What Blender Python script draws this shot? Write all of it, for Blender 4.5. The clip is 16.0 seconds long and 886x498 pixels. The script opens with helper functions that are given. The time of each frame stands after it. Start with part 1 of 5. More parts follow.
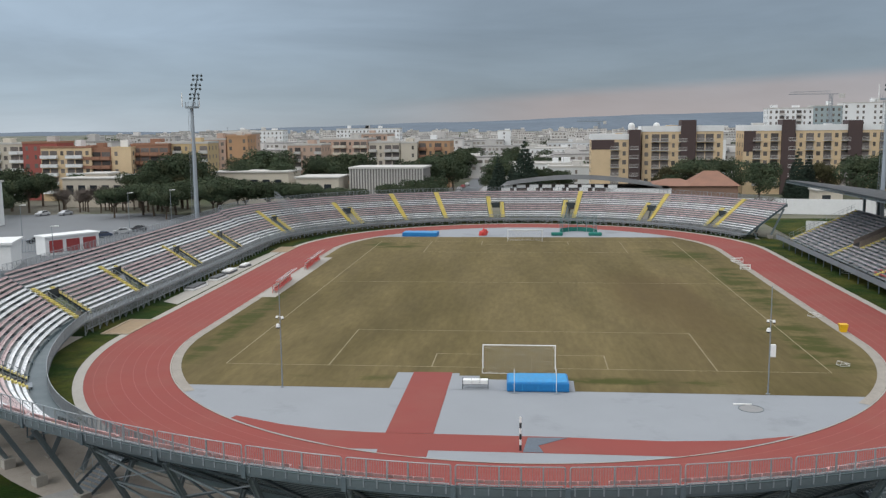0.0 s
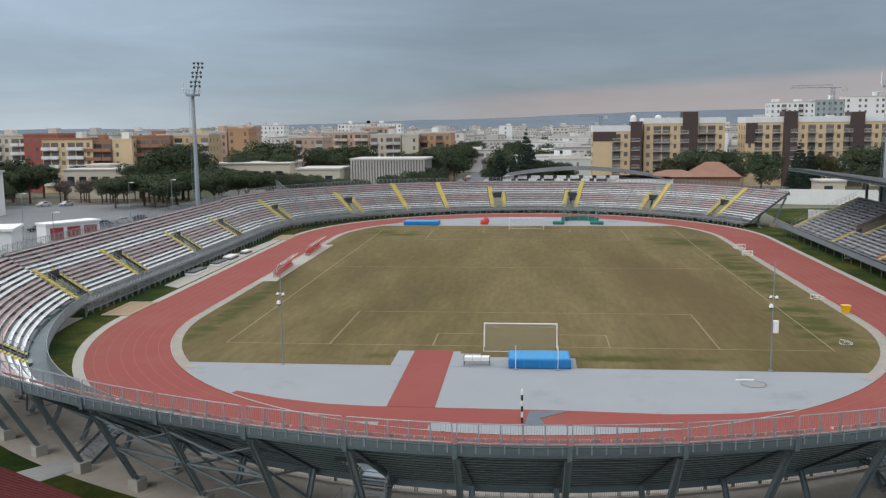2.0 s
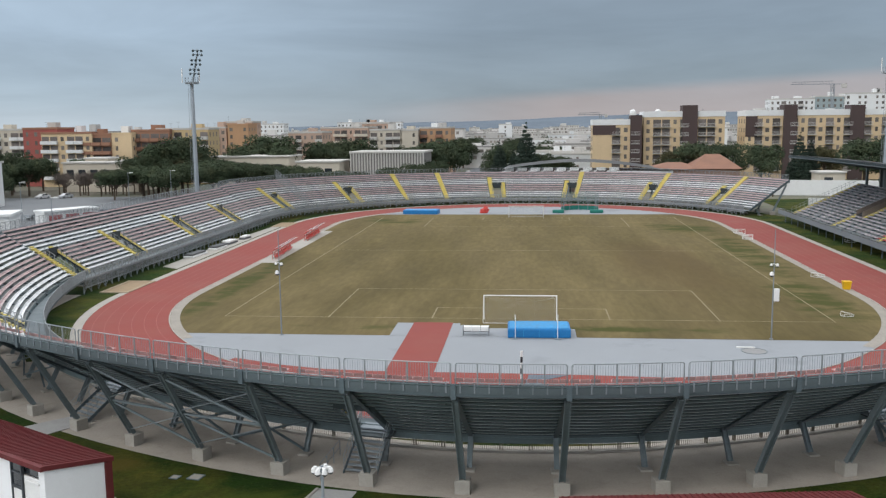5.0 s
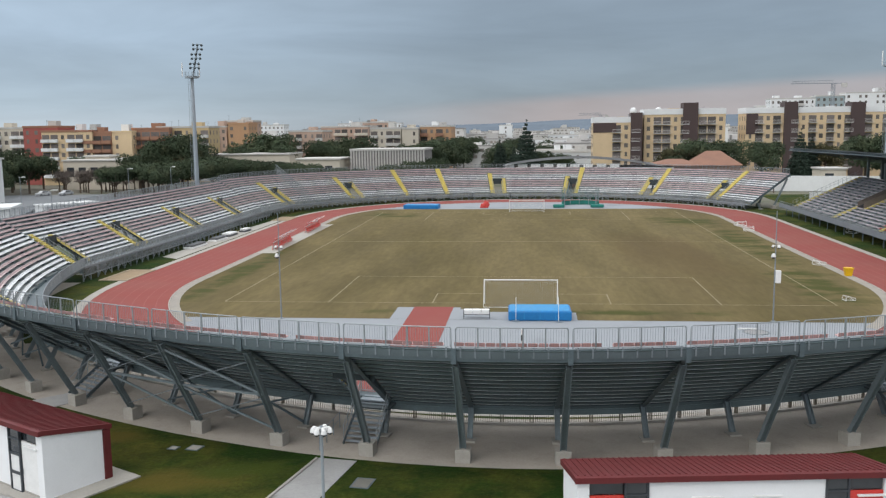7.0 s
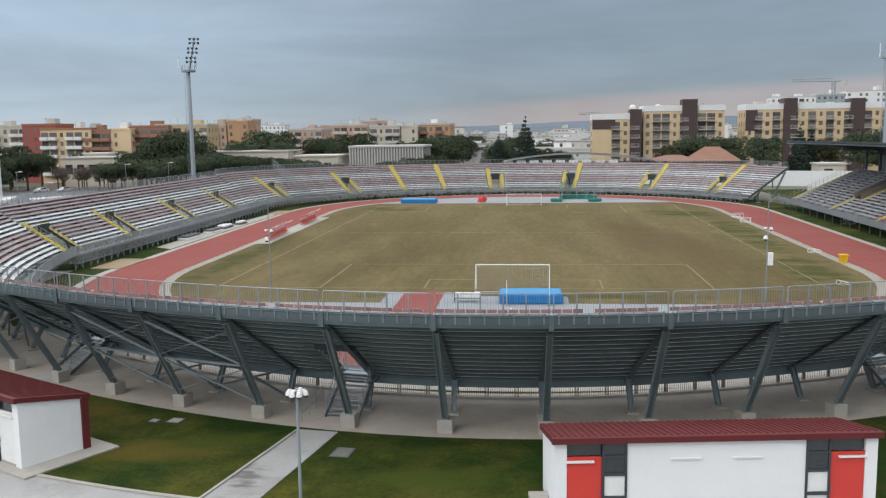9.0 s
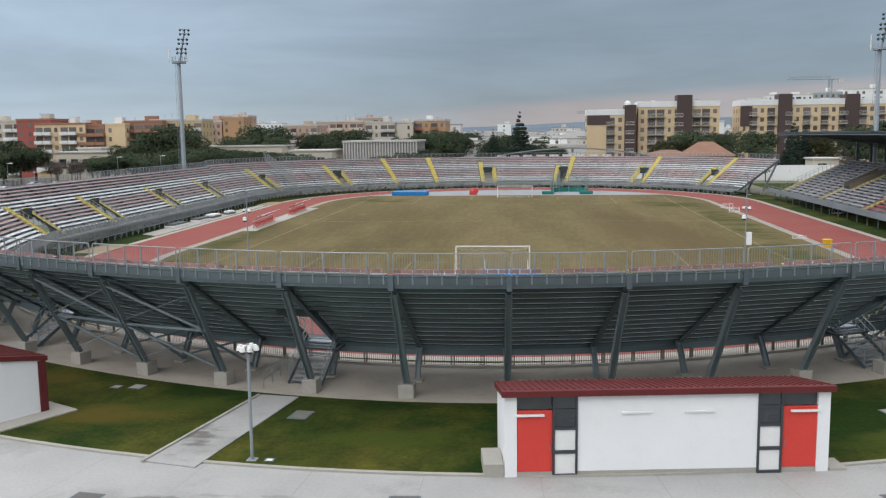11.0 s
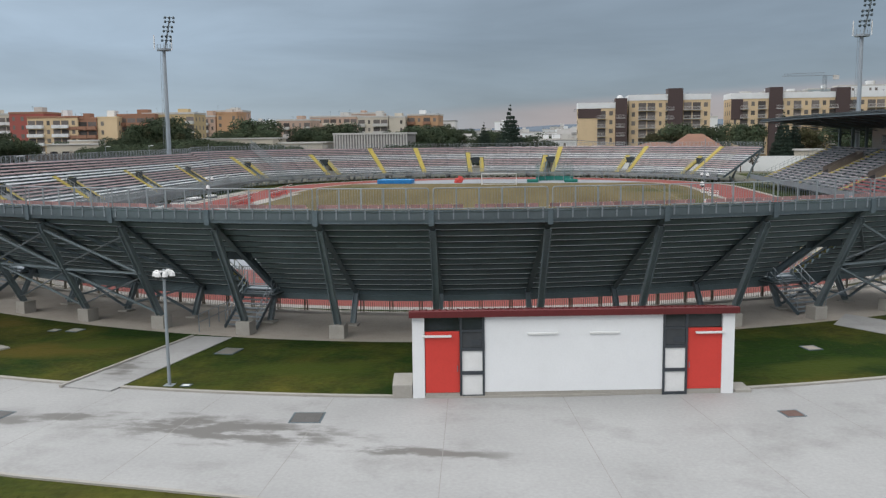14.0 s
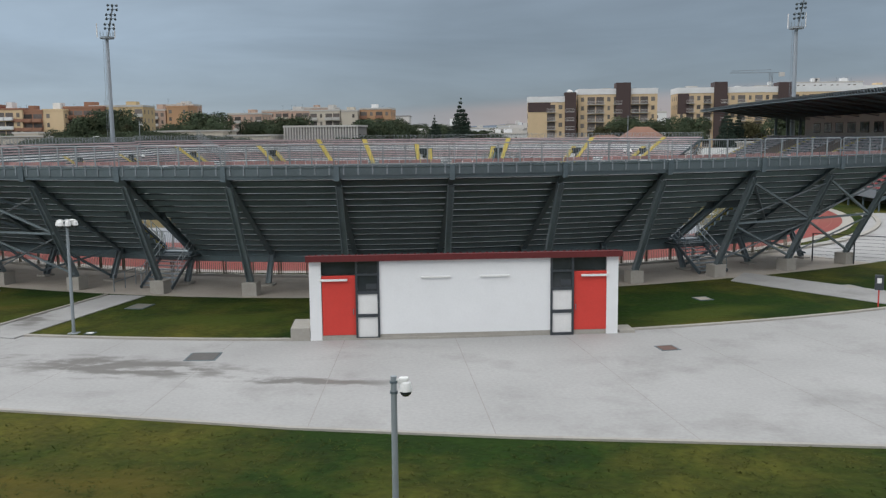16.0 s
════════════════════
**Directions:** Reproduce the material above verbatim; omit every picture.

**Finished exercise:**
What Blender Python script draws this shot? Write all of it, for Blender 4.5. The clip is 16.0 seconds long and 886x498 pixels. The script opens with helper functions that are given. The time of each frame stands after it. Start with part 1 of 5. More parts follow.
0.0 s
2.0 s
5.0 s
7.0 s
9.0 s
11.0 s
14.0 s
16.0 s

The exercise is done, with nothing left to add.